É uma revolução, sim, e é, também, um passo atrás (ou seria à frente?). Nativos da geração Z, formada por pessoas que nasceram de 1995 em diante, andam substituindo o smartphone, com todas as suas funcionalidades, pelo dumbphone. Em bom português, o celular burro.
Aquele mesmo que você está pensando: o velho Nokia-tijolinho, o Motorola do início dos anos 2000, o modelo flip (que abre e fecha). É o celular comum, sem navegação na internet, sem mídias sociais, sem os recursos “inteligentes” que nos mantêm paralisados diante da tela. Só funções básicas, para fazer e receber chamadas, mensagens de texto e programar alarmes. O máximo de entretenimento é o jogo da cobrinha.
Tem gente transferindo o número para os velhos aparelhos, mas também já têm marcas fabricando os tais telefones idiotas — e ganhando uma grana com isso. Precursora na fabricação dos celulares basicões, a Nokia, da HMD Global, tem inclusive uma linha novíssima (rá!) cujo slogan é “Dumb phone, smart choice”, algo como “telefone burro, escolha inteligente”.
Estar/ser “offline” é o novo “cool”, como já sentenciou a plataforma The Summer Hunter, especialista em detectar tendências. Há, também, uma certa admiração pela estética do passado.

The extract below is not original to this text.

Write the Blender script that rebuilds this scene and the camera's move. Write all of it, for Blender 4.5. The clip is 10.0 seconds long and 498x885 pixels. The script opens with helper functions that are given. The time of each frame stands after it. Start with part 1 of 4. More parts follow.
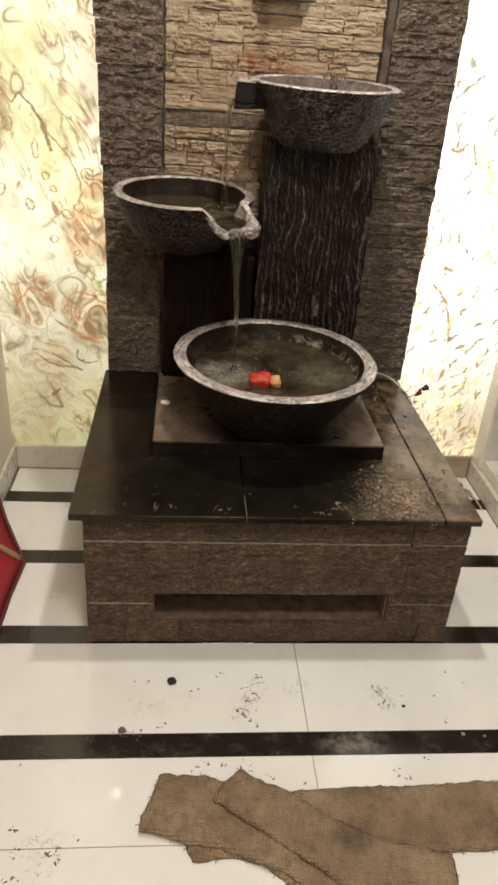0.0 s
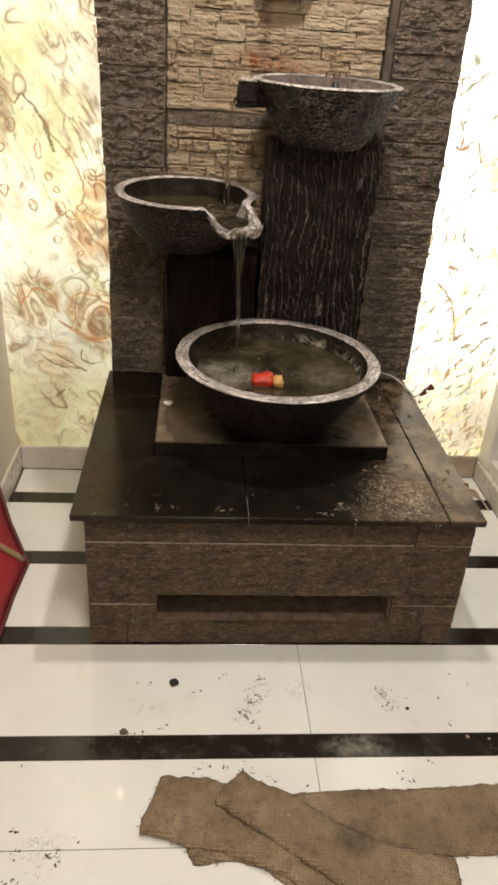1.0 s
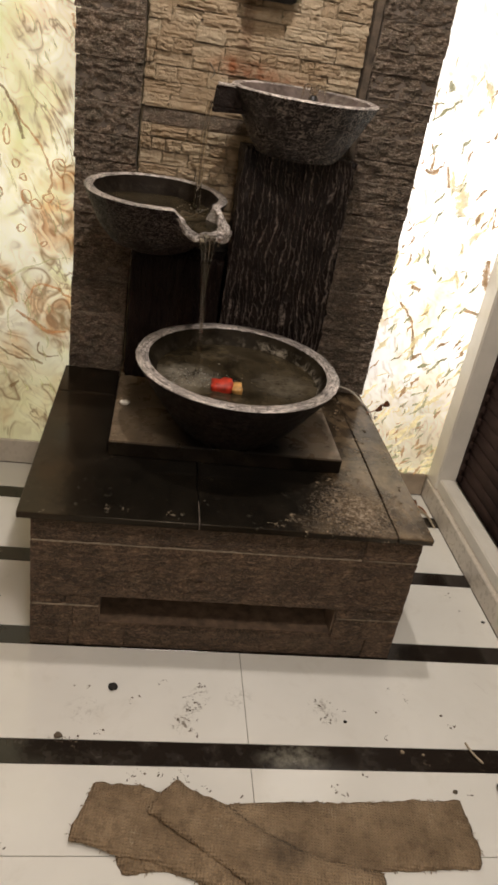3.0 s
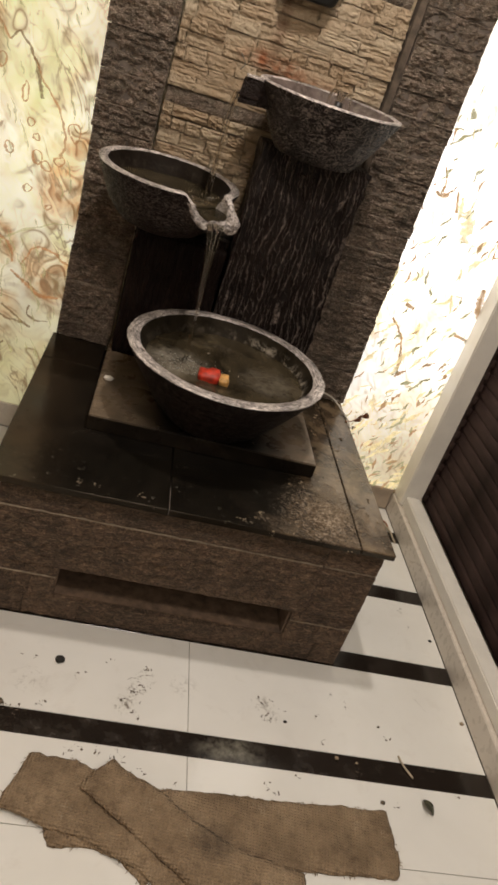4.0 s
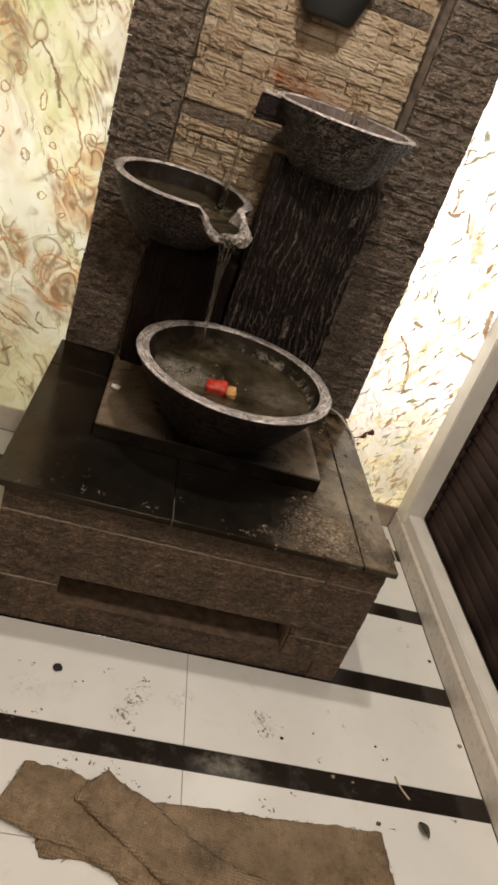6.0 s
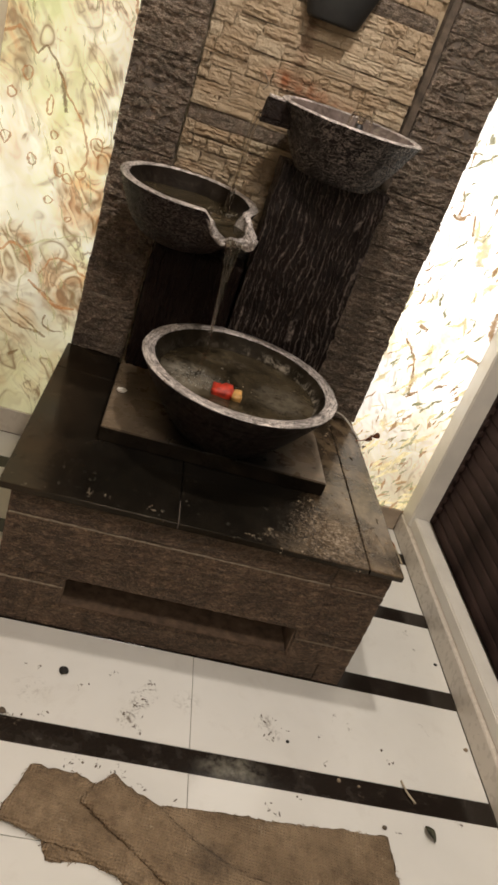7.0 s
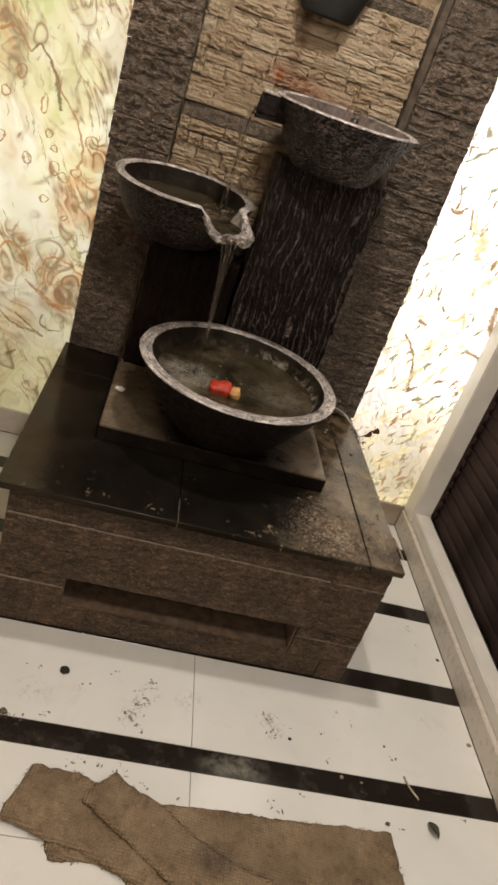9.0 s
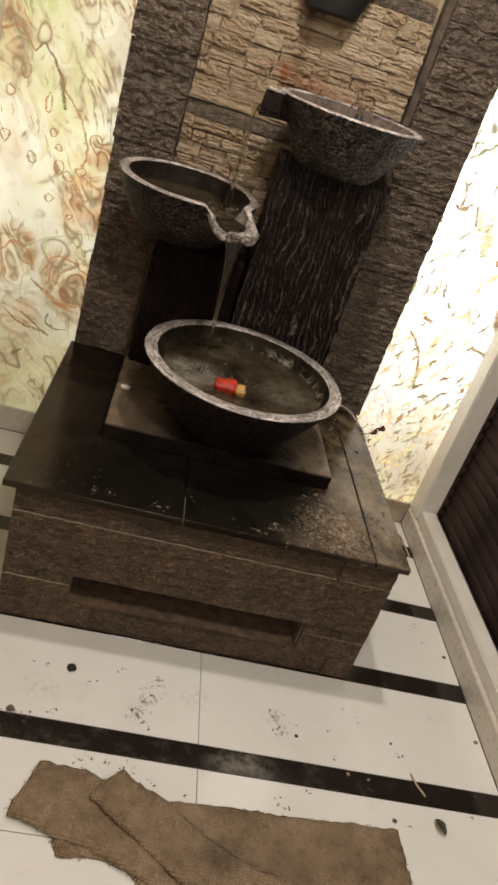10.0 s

É curioso pensar isso, quando temos uma geração que já cresceu praticamente sem saber como era a vida antes dos smartphones — lembre-se de que Steve Jobs apresentou o iPhone ao mundo em 2007, ou seja, há 17 anos. É essa turma que, agora, resolveu fazer o tal “detox digital neo-ludita”, fugindo desesperadamente das pressões das redes sociais e do uso compulsivo dos dispositivos, que tiram o foco e a saúde mental.

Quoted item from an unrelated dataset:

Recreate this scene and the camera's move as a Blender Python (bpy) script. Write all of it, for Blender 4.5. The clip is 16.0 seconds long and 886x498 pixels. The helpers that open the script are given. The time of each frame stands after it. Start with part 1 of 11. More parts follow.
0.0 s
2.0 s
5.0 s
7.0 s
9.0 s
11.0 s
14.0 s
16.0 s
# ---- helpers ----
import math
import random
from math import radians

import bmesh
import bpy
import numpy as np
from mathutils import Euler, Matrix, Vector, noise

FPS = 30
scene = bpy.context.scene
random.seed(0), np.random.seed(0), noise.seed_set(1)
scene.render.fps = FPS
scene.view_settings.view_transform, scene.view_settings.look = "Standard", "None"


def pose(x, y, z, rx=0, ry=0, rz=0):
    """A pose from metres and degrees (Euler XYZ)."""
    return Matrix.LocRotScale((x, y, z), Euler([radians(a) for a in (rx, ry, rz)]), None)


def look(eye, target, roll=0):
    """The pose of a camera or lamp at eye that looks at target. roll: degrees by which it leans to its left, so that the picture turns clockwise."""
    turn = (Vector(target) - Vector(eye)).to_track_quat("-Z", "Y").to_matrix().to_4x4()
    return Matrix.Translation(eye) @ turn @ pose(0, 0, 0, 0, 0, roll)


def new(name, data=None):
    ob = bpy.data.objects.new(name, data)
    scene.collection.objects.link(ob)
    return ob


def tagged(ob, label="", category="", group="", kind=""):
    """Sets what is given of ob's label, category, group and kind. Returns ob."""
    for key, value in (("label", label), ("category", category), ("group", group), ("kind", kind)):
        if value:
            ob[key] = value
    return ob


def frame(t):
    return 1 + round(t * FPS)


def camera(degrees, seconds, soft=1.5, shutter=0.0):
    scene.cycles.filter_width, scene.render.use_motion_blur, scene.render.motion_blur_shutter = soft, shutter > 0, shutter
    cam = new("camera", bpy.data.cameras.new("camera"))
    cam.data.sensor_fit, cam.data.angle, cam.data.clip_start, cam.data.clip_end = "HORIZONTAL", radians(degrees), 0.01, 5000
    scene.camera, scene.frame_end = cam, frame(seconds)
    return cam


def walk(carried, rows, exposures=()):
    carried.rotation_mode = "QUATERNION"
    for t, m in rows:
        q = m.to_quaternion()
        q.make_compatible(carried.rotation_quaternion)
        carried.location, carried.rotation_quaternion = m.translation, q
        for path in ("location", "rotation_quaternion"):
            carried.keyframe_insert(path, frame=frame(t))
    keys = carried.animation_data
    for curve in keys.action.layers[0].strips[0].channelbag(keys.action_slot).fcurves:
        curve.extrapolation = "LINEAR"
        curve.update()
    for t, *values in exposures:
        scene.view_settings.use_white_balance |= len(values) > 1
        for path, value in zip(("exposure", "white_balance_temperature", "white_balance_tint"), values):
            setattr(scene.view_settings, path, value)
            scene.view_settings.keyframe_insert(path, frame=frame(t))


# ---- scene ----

Você já se deu conta de como essa tecnologia é íntima (está sempre nos nossos bolsos, perto dos nossos rostos, junto aos nossos corpos)? Não é à toa que venha deixando cada vez mais distraídos e até doentes.
Estudiosos têm apontado, com alguma certeza, que essa tecnologia pode viciar tanto quanto cocaína. É o caso da psiquiatra norte-americana Anna Lembke, autora de livros como os best-sellers Nação Dopamina e Nação Tarja Preta. Ela esteve em Porto Alegre nesta semana para falar no Fronteiras do Pensamento. Foi uma aula. A professora de Stanford é categórica: as mídias digitais são ferramentas importantes, mas também “drogas muito potentes”.
Para ela, vivemos um “paradoxo da abundância”. Queremos sempre mais (estímulos, produtividade, consumo. “likes”) e nunca estamos satisfeitos. Mas como restaurar o equilíbrio perdido?
Anna não chega a ser tão radical quando a turma dos dumbphones, mas propõe um jejum de 30 dias das fontes de prazer imediato, incluindo eles, os smartphones.
Você seria capaz?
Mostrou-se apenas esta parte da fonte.